What to produce: Nothing but the lines from the one that contains "Continue the Blender" through the end of the listing should appear, set down exactly.

Source material:
>>>>>

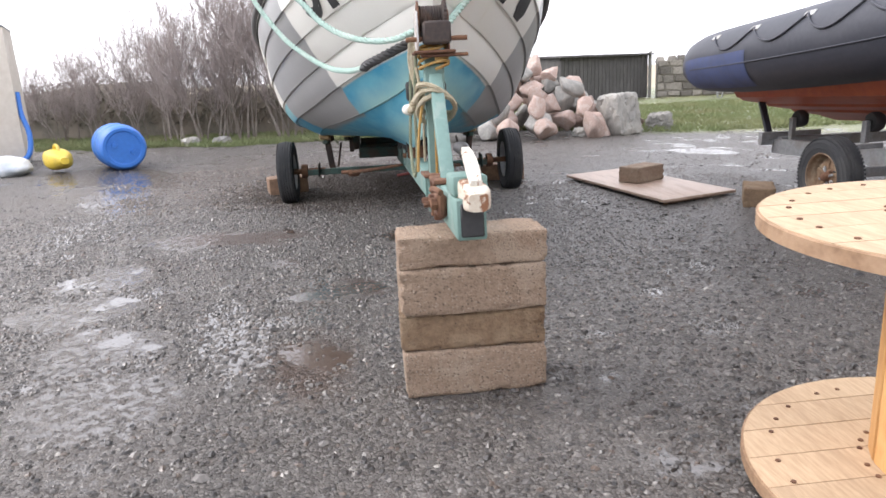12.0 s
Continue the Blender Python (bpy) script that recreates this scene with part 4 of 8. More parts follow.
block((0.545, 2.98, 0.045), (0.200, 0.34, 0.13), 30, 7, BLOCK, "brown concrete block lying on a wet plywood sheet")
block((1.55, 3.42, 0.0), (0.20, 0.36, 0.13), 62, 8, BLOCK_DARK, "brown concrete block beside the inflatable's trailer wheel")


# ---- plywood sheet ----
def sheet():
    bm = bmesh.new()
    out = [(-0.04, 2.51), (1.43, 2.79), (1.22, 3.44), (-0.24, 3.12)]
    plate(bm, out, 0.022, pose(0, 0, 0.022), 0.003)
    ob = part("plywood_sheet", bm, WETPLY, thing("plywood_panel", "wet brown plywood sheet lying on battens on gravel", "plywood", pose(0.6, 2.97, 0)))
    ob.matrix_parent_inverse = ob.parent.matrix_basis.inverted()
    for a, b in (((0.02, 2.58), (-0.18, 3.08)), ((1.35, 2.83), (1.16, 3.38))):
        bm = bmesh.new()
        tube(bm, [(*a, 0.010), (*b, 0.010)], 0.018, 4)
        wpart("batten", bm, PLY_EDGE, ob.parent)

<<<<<

Solution for this exercise:
Continue the Blender Python (bpy) script that recreates this scene with part 4 of 8. More parts follow.
block((0.545, 2.98, 0.045), (0.200, 0.34, 0.13), 30, 7, BLOCK, "brown concrete block lying on a wet plywood sheet")
block((1.55, 3.42, 0.0), (0.20, 0.36, 0.13), 62, 8, BLOCK_DARK, "brown concrete block beside the inflatable's trailer wheel")


# ---- plywood sheet ----
def sheet():
    bm = bmesh.new()
    out = [(-0.04, 2.51), (1.43, 2.79), (1.22, 3.44), (-0.24, 3.12)]
    plate(bm, out, 0.022, pose(0, 0, 0.022), 0.003)
    ob = part("plywood_sheet", bm, WETPLY, thing("plywood_panel", "wet brown plywood sheet lying on battens on gravel", "plywood", pose(0.6, 2.97, 0)))
    ob.matrix_parent_inverse = ob.parent.matrix_basis.inverted()
    for a, b in (((0.02, 2.58), (-0.18, 3.08)), ((1.35, 2.83), (1.16, 3.38))):
        bm = bmesh.new()
        tube(bm, [(*a, 0.010), (*b, 0.010)], 0.018, 4)
        wpart("batten", bm, PLY_EDGE, ob.parent)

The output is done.